In a straw poll at a July 14 meeting, board members narrowly gave Supt. Matt Fisher direction to proceed with placement of a lower, 41-foot northeast pole instead of seeking a variance board hearing to erect the pole at 52 feet.
However, Supt. Matt Fisher said, when queried by board member Gregg Smith, if he was going to make a recommendation, “I’d recommend that we pursue the variance.
“I really think that from everything I see in terms of the process, I don’t see any basis for them not granting the variance,” Fisher said.
“That doesn’t necessarily mean that they would, but I don’t see any basis” for them not to, he added.
Fisher said the school has invested the time and money in putting a variance proposal together, “and if it takes us an extra month to get through the process, we certainly have spent plenty of time on it already.”
Board members approved a bill of $801.10 at last week’s meeting for the legal work preparing for a possible variance hearing.
Having the additional height will improve the lighting on the field, Fisher continued, but he said his biggest concern is how much light will be shining in the eyes of the spectators.
Fisher said he would love to see the football team play their first game on Sept. 4 at the new field, “but if it takes another month to get it better, I think it’s worth the time” to go through the variance process.
However, the board’s straw poll took the other direction.
Board members reiterated their dismay last week that they were being held to a higher standard than others in the community.
As an example, Fisher noted that the newer Ford New Holland sign erected the past year on Highway 61 also penetrates the airport 50-1 zoning by 12 feet, based on a survey taken by the school.
He said the FAA rules state that if a sign is constructed or altered, paperwork with the FAA must be filed.
“They’ve never vigorously enforced the 50-1 zoning,” Fisher said of the zoning board.
While Fisher said it hadn’t been done, a check with the city found that New Holland did file the application for the sign, and the FAA ruled it “posed no hazard to air navigation.” The state review has also been completed with no objections.
The FAA paperwork was filed after the New Holland sign was up. City Clerk/Administrator Jo Leyland said the city received word last week on the federal and state reviews.
City Building Inspector/Zoning Officer Nick Schultz said the New Holland sign is slightly lower than the previous one and actually sets back further west a foot or two.
He said New Holland had three different sign companies involved in placing of the new sign, and the local store was not involved. All of the plans for the sign were done through the corporate headquarters, he said.

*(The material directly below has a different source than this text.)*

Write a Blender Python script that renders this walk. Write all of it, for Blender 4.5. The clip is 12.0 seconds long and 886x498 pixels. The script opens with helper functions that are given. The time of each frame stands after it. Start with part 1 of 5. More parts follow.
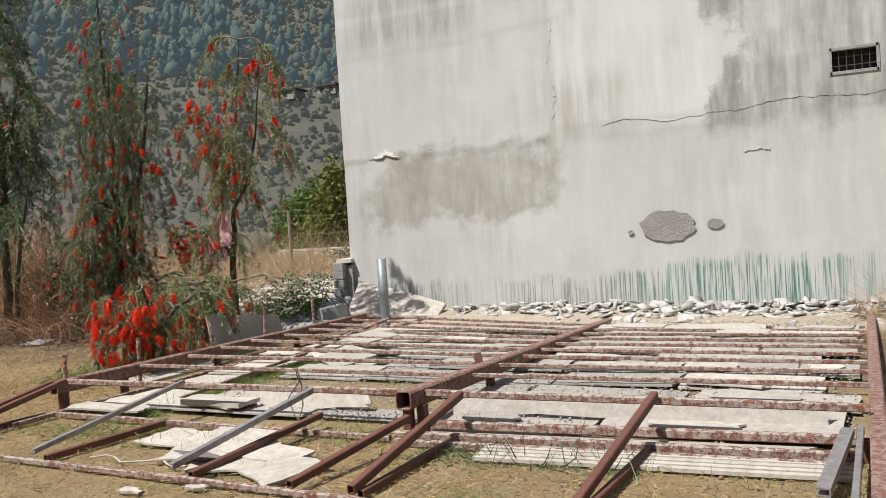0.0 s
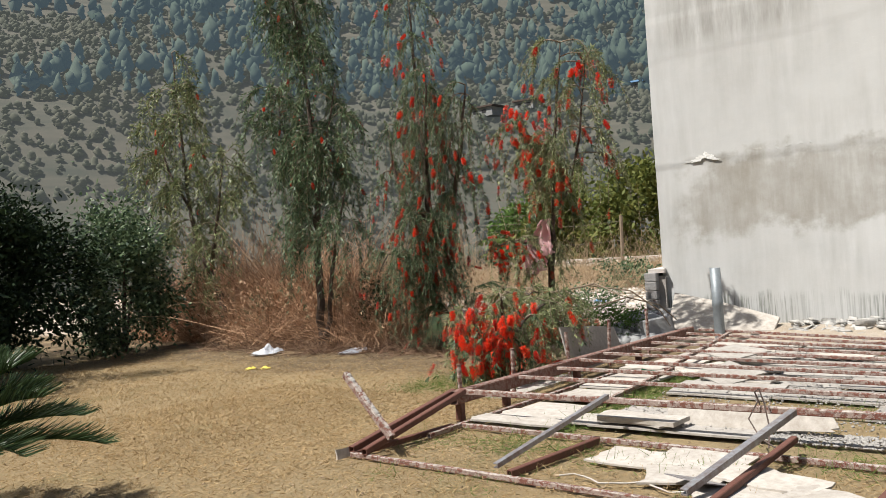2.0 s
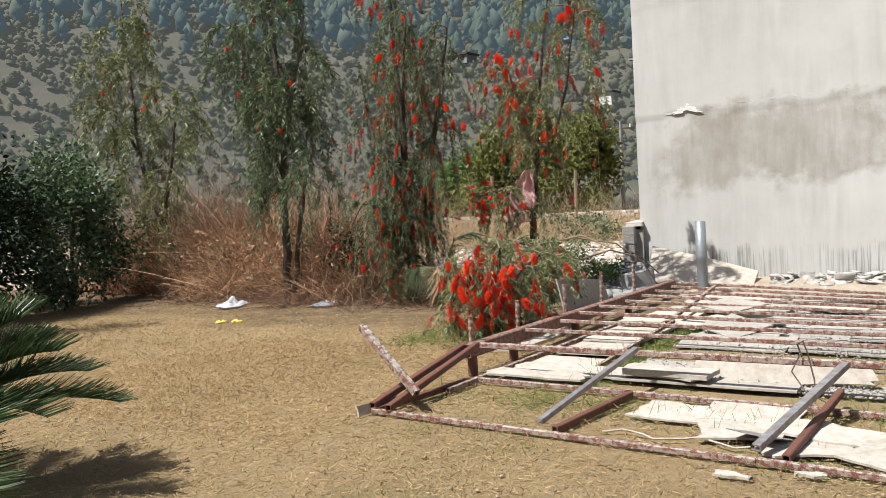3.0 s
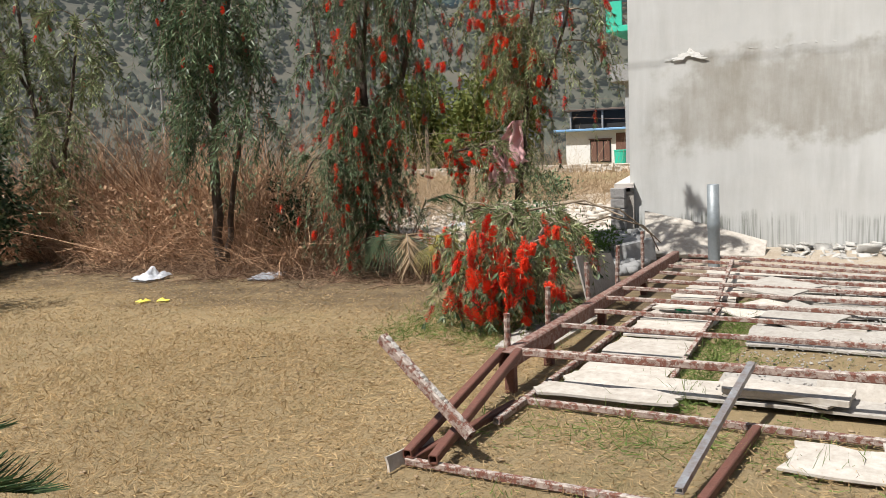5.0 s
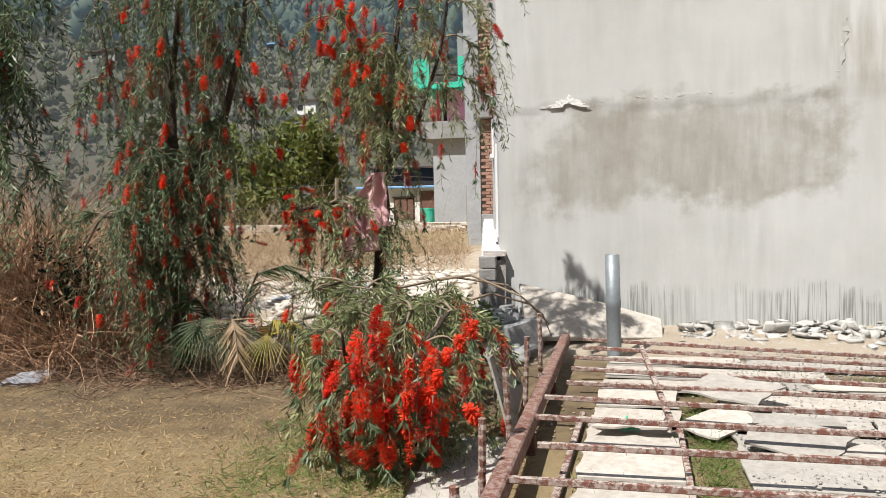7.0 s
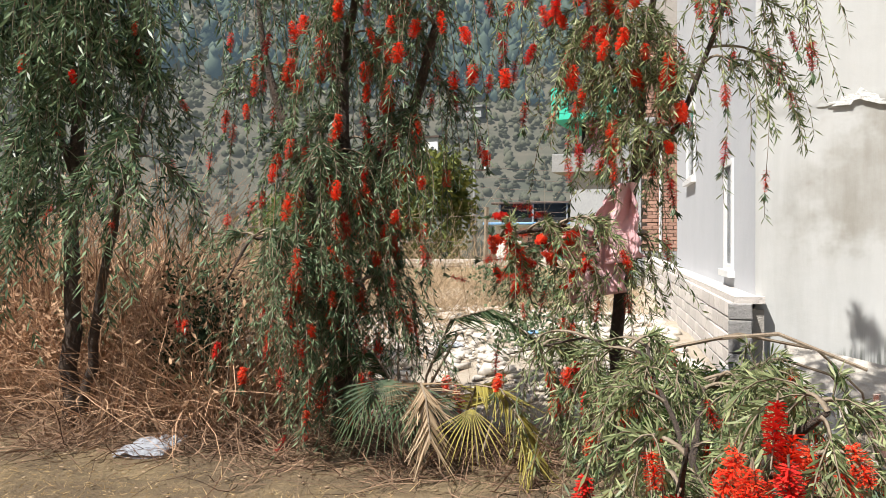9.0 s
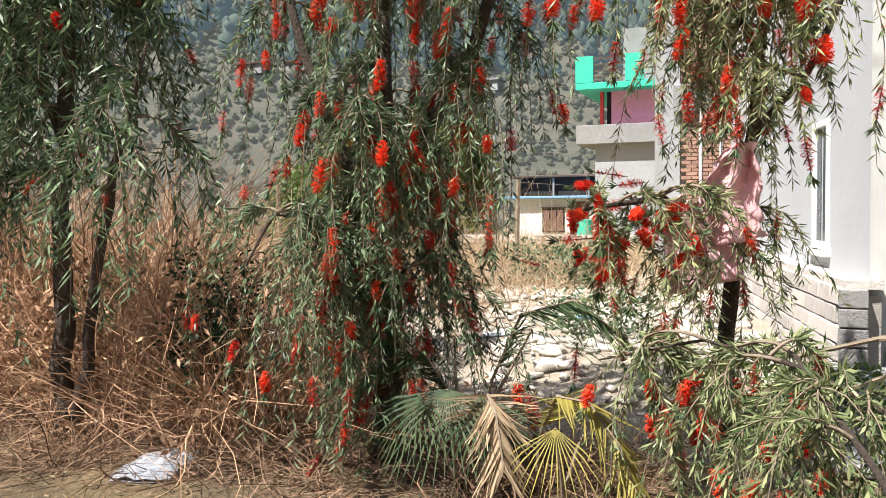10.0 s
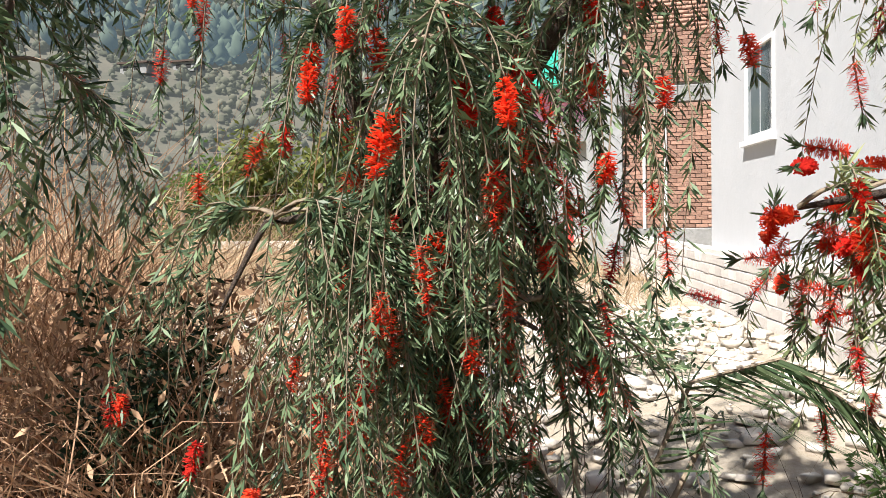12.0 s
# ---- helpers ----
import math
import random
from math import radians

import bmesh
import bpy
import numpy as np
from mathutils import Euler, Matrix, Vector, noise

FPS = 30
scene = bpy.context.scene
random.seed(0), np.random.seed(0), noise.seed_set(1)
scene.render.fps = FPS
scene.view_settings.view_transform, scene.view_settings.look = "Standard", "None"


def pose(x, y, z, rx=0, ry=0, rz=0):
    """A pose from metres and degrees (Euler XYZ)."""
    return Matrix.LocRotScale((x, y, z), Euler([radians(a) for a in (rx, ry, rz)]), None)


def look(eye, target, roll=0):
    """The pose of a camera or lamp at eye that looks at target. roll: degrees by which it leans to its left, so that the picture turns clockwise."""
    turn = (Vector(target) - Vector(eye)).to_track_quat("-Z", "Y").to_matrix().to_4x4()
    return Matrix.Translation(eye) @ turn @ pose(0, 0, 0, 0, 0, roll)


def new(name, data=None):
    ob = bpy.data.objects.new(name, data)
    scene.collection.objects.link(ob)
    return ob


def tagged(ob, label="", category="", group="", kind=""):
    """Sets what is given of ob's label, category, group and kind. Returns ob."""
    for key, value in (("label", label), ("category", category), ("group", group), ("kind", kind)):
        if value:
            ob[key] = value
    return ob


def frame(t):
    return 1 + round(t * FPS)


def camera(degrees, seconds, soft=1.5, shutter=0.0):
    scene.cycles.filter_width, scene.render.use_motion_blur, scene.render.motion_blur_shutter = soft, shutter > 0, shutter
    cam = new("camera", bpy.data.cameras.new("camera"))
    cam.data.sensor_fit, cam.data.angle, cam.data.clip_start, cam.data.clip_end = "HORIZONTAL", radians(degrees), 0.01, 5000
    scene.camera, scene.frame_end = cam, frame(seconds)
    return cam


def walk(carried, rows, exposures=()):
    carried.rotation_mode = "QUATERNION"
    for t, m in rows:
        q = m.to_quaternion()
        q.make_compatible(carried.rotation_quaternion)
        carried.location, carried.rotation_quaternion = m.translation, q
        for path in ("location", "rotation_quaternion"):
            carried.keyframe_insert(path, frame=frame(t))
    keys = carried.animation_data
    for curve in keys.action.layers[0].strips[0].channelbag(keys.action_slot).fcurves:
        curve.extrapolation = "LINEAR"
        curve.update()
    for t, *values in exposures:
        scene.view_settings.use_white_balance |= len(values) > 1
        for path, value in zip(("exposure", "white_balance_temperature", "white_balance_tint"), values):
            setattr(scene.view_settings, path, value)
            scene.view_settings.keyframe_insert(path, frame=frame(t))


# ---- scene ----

The sign company that actually ended up erecting it thought the building permit had been acquired by the previous sign company that had contracted for the job.
At a Feb. 26 Imperial board of adjustment (variance board) hearing, approval was given for the new sign contingent on New Holland filing the FAA form.
School board members noted, as well, last week that there are multiple other penetrations to the 50-1 zoning near the aiport.
Airport zoning board members have contended those were all grandfathered in at the time the runway was extended.
Fisher concluded his comments after the light pole discussion last week, saying he’ll sleep better once the decision on seeking a variance or not had been made.
The three other poles at the football field have been issued building permits at heights of 70 feet on the southwest, 52 feet on the southeast and 62 feet on the northwest.
A building permit was issued for the northeast pole, as well, at 41 feet, contingent on approval from the airport zoning board.
The school has resubmitted FAA paperwork last week for that pole at 41 feet, according to school office staff.
After the FAA rules, it then goes through the state review. Then, the airport zoning board will meet to rule on the pole’s placement.